[Begin Given information]

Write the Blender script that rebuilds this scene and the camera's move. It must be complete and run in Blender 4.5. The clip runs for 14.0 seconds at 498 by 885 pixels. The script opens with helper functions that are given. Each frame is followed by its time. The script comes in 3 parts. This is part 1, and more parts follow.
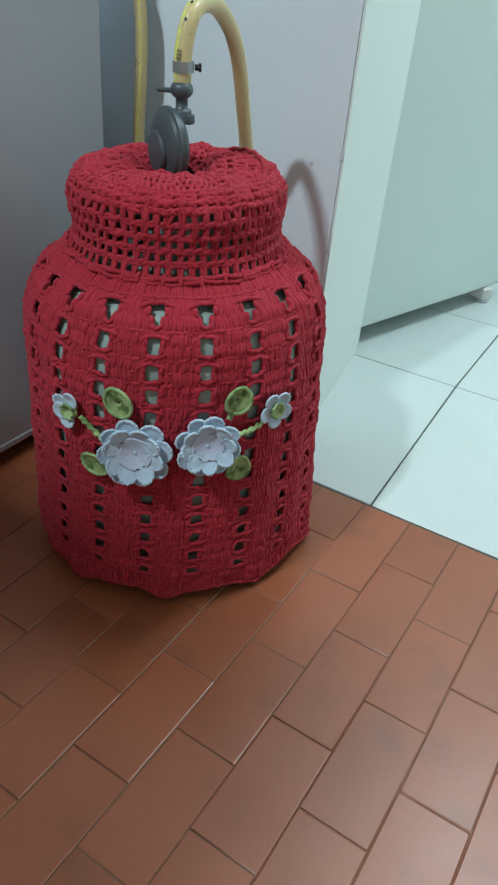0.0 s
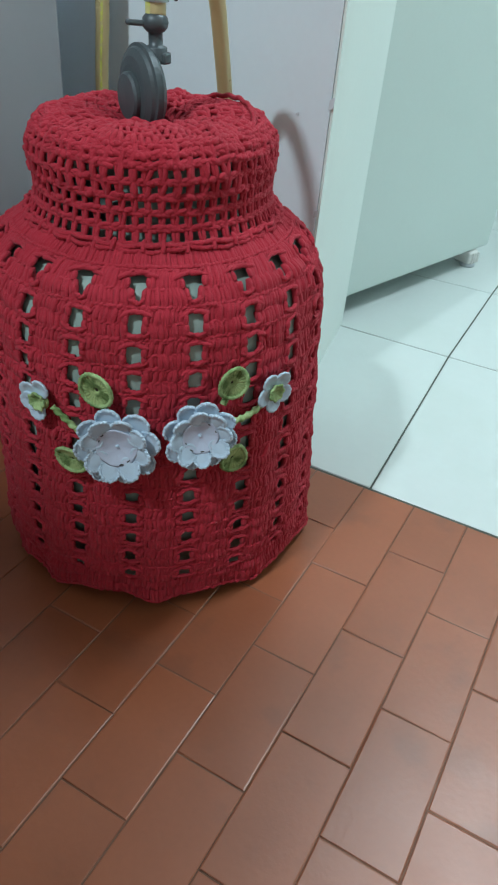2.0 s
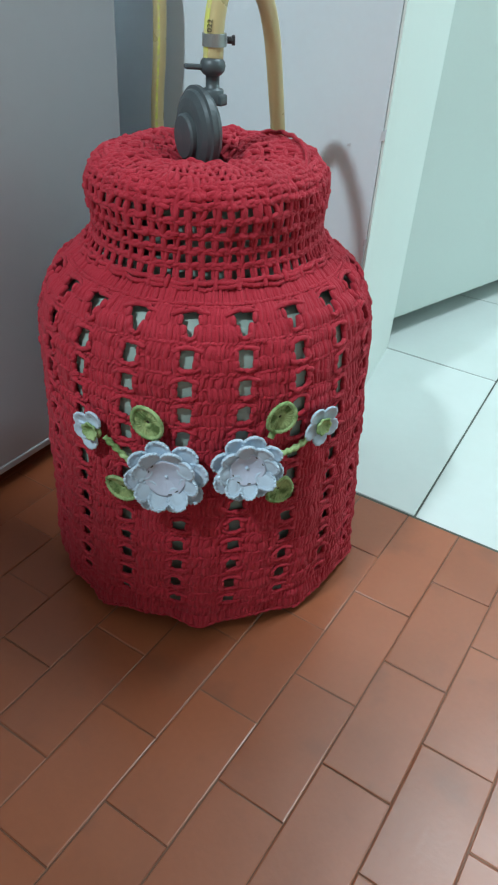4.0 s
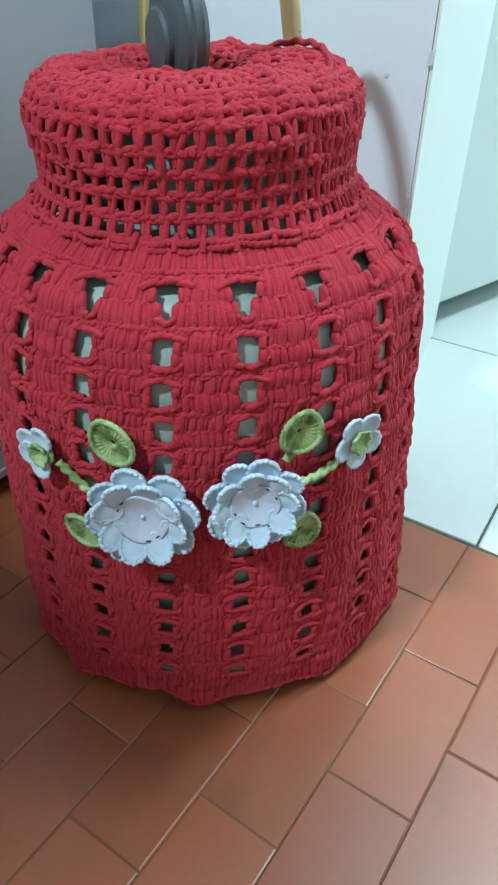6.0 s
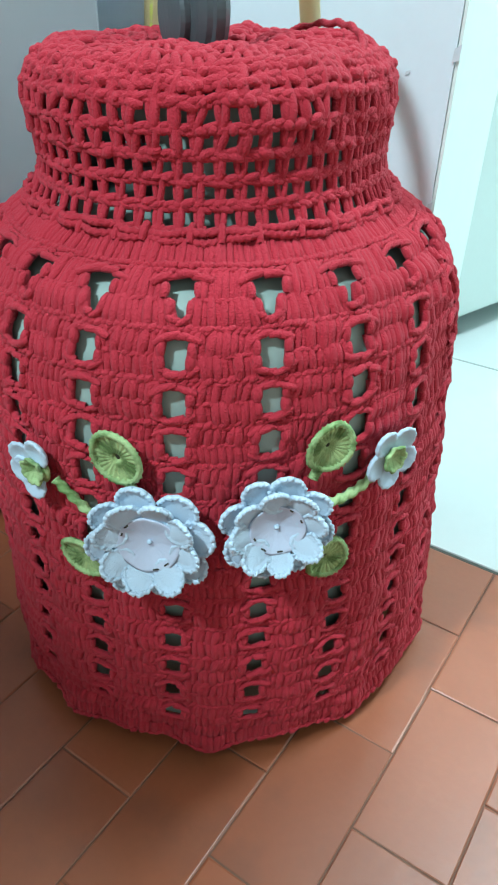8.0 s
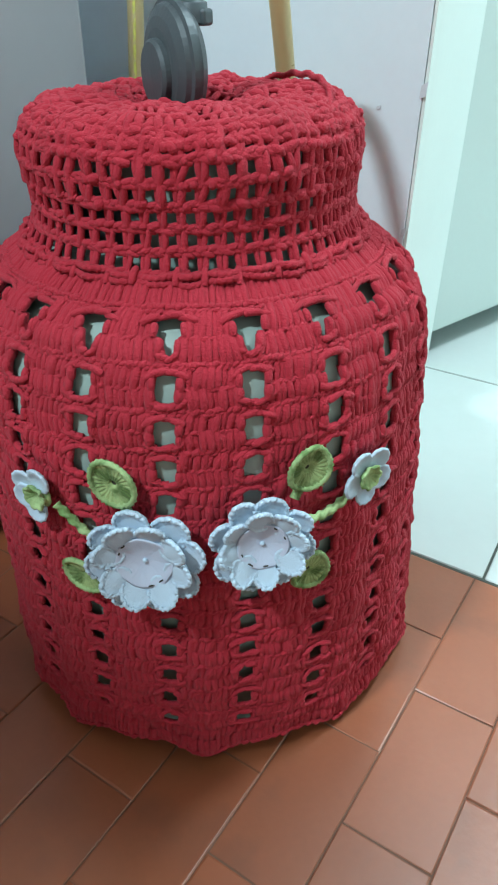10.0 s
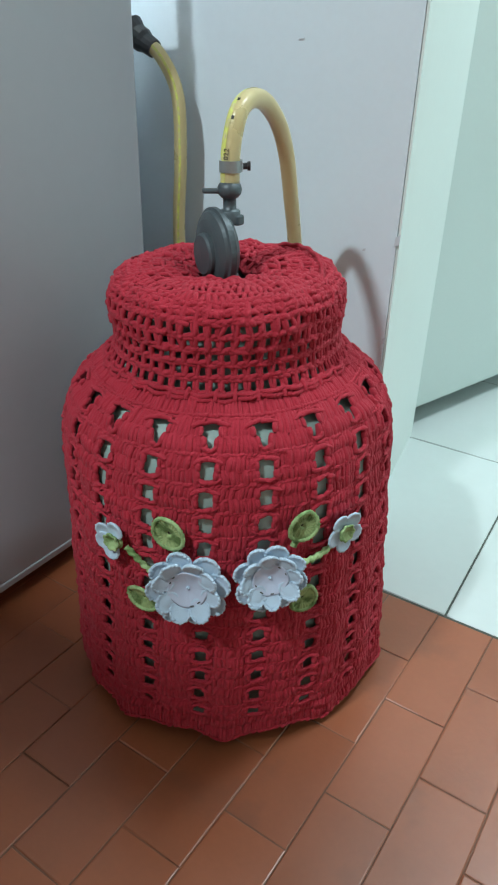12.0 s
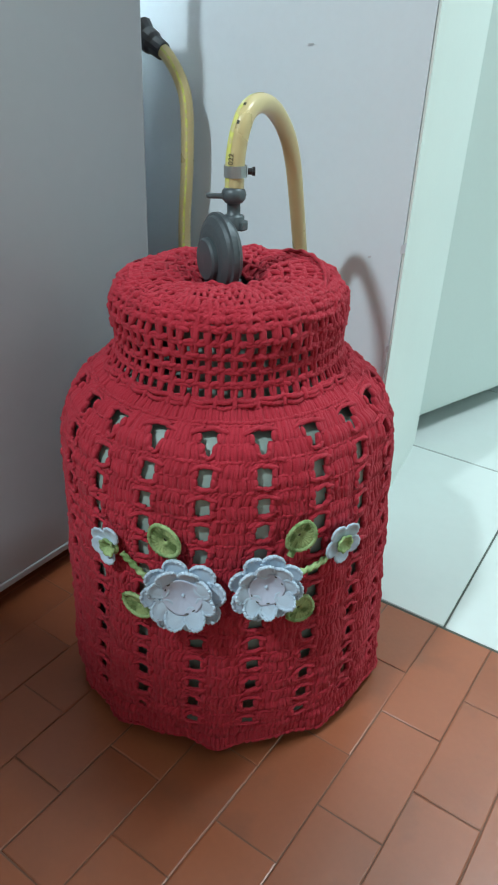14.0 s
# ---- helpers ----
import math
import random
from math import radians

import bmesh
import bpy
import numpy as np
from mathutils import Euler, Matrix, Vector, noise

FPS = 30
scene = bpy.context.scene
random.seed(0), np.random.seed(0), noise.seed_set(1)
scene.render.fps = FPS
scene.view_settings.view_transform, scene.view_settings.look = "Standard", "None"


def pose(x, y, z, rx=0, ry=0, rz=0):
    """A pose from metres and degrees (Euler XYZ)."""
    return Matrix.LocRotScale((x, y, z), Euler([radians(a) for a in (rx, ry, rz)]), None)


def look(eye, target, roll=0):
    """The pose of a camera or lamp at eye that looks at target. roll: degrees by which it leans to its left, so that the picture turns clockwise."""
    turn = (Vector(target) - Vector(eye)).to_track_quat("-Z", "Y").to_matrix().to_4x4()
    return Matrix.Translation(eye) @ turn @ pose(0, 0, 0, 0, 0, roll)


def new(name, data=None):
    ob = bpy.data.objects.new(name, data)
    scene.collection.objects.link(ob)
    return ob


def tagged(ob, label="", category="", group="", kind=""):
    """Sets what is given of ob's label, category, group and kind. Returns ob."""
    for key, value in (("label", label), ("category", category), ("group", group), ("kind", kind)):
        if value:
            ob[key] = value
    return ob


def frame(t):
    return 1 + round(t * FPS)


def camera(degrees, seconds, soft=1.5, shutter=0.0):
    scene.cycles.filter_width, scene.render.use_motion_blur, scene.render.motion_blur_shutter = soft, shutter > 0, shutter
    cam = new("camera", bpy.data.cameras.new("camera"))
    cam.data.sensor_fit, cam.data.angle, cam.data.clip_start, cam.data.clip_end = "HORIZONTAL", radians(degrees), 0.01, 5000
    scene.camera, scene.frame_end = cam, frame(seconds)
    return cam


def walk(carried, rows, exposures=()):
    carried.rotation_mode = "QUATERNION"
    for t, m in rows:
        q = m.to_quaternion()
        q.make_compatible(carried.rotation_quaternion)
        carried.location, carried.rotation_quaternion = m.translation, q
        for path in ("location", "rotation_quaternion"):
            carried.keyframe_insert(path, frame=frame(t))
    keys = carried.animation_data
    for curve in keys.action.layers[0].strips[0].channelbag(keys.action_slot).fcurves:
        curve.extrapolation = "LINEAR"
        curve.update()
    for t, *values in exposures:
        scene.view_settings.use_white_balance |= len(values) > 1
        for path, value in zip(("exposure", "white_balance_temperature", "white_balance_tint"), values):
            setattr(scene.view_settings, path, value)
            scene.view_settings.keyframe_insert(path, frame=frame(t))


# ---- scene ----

[End Given information]

**Given request:**
Repeat the lines above exactly, and keep every picture out.

**Output below:**
Write the Blender script that rebuilds this scene and the camera's move. It must be complete and run in Blender 4.5. The clip runs for 14.0 seconds at 498 by 885 pixels. The script opens with helper functions that are given. Each frame is followed by its time. The script comes in 3 parts. This is part 1, and more parts follow.
0.0 s
2.0 s
4.0 s
6.0 s
8.0 s
10.0 s
12.0 s
14.0 s
# ---- helpers ----
import math
import random
from math import radians

import bmesh
import bpy
import numpy as np
from mathutils import Euler, Matrix, Vector, noise

FPS = 30
scene = bpy.context.scene
random.seed(0), np.random.seed(0), noise.seed_set(1)
scene.render.fps = FPS
scene.view_settings.view_transform, scene.view_settings.look = "Standard", "None"


def pose(x, y, z, rx=0, ry=0, rz=0):
    """A pose from metres and degrees (Euler XYZ)."""
    return Matrix.LocRotScale((x, y, z), Euler([radians(a) for a in (rx, ry, rz)]), None)


def look(eye, target, roll=0):
    """The pose of a camera or lamp at eye that looks at target. roll: degrees by which it leans to its left, so that the picture turns clockwise."""
    turn = (Vector(target) - Vector(eye)).to_track_quat("-Z", "Y").to_matrix().to_4x4()
    return Matrix.Translation(eye) @ turn @ pose(0, 0, 0, 0, 0, roll)


def new(name, data=None):
    ob = bpy.data.objects.new(name, data)
    scene.collection.objects.link(ob)
    return ob


def tagged(ob, label="", category="", group="", kind=""):
    """Sets what is given of ob's label, category, group and kind. Returns ob."""
    for key, value in (("label", label), ("category", category), ("group", group), ("kind", kind)):
        if value:
            ob[key] = value
    return ob


def frame(t):
    return 1 + round(t * FPS)


def camera(degrees, seconds, soft=1.5, shutter=0.0):
    scene.cycles.filter_width, scene.render.use_motion_blur, scene.render.motion_blur_shutter = soft, shutter > 0, shutter
    cam = new("camera", bpy.data.cameras.new("camera"))
    cam.data.sensor_fit, cam.data.angle, cam.data.clip_start, cam.data.clip_end = "HORIZONTAL", radians(degrees), 0.01, 5000
    scene.camera, scene.frame_end = cam, frame(seconds)
    return cam


def walk(carried, rows, exposures=()):
    carried.rotation_mode = "QUATERNION"
    for t, m in rows:
        q = m.to_quaternion()
        q.make_compatible(carried.rotation_quaternion)
        carried.location, carried.rotation_quaternion = m.translation, q
        for path in ("location", "rotation_quaternion"):
            carried.keyframe_insert(path, frame=frame(t))
    keys = carried.animation_data
    for curve in keys.action.layers[0].strips[0].channelbag(keys.action_slot).fcurves:
        curve.extrapolation = "LINEAR"
        curve.update()
    for t, *values in exposures:
        scene.view_settings.use_white_balance |= len(values) > 1
        for path, value in zip(("exposure", "white_balance_temperature", "white_balance_tint"), values):
            setattr(scene.view_settings, path, value)
            scene.view_settings.keyframe_insert(path, frame=frame(t))


# ---- scene ----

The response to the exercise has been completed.